• WHAT THE TASK REQUIRES
Scan the records below for the line containing "from math import radians" and the line containing "shutter > 0, shutter". Copy both, plus every line between, exactly.

• TASK INPUTS
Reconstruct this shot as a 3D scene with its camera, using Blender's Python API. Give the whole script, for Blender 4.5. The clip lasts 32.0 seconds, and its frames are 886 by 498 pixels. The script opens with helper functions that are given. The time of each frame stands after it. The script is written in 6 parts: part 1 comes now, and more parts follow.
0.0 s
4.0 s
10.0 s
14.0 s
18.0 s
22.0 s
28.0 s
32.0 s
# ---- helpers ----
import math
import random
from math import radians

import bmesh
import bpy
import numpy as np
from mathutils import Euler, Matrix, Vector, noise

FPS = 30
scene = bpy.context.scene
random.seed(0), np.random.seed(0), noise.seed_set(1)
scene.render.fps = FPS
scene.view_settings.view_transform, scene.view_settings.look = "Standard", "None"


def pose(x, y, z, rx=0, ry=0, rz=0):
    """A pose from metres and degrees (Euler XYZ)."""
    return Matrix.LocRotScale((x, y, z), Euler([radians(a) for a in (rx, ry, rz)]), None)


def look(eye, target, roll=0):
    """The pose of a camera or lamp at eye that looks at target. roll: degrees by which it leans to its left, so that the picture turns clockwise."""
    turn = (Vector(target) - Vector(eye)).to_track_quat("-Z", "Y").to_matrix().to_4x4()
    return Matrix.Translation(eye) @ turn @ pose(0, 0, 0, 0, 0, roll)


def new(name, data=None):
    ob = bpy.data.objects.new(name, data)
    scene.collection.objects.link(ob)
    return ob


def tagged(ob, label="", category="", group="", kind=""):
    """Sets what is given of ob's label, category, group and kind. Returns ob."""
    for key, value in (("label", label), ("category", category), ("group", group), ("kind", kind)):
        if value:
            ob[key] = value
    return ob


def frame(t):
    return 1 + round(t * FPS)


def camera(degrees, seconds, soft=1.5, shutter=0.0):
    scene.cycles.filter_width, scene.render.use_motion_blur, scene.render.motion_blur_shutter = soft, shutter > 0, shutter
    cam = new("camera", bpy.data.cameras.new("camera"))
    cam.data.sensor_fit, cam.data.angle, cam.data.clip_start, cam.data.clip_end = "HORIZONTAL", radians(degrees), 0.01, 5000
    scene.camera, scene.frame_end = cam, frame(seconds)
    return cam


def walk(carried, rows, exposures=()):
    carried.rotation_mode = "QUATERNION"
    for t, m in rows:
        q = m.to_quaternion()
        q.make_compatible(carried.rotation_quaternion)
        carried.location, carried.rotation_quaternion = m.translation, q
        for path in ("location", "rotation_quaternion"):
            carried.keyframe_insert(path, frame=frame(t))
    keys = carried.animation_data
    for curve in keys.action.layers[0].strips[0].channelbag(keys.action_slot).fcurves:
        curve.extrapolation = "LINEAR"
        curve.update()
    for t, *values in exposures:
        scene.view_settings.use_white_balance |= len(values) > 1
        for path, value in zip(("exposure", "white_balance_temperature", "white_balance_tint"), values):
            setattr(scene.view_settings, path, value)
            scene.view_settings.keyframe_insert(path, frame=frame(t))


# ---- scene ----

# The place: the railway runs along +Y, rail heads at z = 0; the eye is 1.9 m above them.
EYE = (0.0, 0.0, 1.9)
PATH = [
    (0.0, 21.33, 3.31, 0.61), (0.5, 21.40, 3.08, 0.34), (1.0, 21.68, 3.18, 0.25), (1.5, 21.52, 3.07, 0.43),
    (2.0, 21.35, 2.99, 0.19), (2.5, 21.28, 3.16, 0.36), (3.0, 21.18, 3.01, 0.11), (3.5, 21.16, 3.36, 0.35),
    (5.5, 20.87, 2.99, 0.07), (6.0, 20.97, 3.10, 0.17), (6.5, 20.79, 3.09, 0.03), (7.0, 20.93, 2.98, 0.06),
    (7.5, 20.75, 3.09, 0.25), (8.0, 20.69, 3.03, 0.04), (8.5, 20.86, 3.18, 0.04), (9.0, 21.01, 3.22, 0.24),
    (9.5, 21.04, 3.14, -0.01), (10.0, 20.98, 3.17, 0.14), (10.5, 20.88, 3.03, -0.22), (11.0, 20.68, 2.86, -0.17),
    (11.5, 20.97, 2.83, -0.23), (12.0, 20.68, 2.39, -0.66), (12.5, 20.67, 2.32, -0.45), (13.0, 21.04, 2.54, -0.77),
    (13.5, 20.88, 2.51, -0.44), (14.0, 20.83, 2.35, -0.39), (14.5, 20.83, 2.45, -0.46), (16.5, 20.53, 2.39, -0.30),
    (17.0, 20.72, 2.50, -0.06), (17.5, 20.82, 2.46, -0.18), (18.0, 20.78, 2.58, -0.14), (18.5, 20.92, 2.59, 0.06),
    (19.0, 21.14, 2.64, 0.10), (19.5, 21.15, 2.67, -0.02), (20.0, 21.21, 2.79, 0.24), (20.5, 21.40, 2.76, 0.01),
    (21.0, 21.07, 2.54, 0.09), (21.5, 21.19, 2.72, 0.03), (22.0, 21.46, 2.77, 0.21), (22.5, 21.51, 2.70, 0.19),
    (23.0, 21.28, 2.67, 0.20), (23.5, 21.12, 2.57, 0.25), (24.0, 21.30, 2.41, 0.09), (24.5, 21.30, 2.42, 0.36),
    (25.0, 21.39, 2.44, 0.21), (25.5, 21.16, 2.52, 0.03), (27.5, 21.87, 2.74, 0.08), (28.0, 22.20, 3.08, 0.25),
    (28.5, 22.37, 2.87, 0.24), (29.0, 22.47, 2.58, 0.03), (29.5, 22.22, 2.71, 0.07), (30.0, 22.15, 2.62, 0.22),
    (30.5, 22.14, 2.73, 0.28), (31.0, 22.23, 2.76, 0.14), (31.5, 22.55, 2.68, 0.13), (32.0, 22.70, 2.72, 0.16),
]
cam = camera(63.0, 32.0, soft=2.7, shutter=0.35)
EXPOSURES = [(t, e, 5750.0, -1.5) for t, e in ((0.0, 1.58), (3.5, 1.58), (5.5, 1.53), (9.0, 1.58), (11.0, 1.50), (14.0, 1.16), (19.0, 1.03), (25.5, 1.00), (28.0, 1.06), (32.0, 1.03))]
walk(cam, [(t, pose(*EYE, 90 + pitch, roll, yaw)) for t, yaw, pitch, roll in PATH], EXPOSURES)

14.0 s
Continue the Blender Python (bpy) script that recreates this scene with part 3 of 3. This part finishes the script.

• ANSWER BELOW
from math import radians

import bmesh
import bpy
import numpy as np
from mathutils import Euler, Matrix, Vector, noise

FPS = 30
scene = bpy.context.scene
random.seed(0), np.random.seed(0), noise.seed_set(1)
scene.render.fps = FPS
scene.view_settings.view_transform, scene.view_settings.look = "Standard", "None"


def pose(x, y, z, rx=0, ry=0, rz=0):
    """A pose from metres and degrees (Euler XYZ)."""
    return Matrix.LocRotScale((x, y, z), Euler([radians(a) for a in (rx, ry, rz)]), None)


def look(eye, target, roll=0):
    """The pose of a camera or lamp at eye that looks at target. roll: degrees by which it leans to its left, so that the picture turns clockwise."""
    turn = (Vector(target) - Vector(eye)).to_track_quat("-Z", "Y").to_matrix().to_4x4()
    return Matrix.Translation(eye) @ turn @ pose(0, 0, 0, 0, 0, roll)


def new(name, data=None):
    ob = bpy.data.objects.new(name, data)
    scene.collection.objects.link(ob)
    return ob


def tagged(ob, label="", category="", group="", kind=""):
    """Sets what is given of ob's label, category, group and kind. Returns ob."""
    for key, value in (("label", label), ("category", category), ("group", group), ("kind", kind)):
        if value:
            ob[key] = value
    return ob


def frame(t):
    return 1 + round(t * FPS)


def camera(degrees, seconds, soft=1.5, shutter=0.0):
    scene.cycles.filter_width, scene.render.use_motion_blur, scene.render.motion_blur_shutter = soft, shutter > 0, shutter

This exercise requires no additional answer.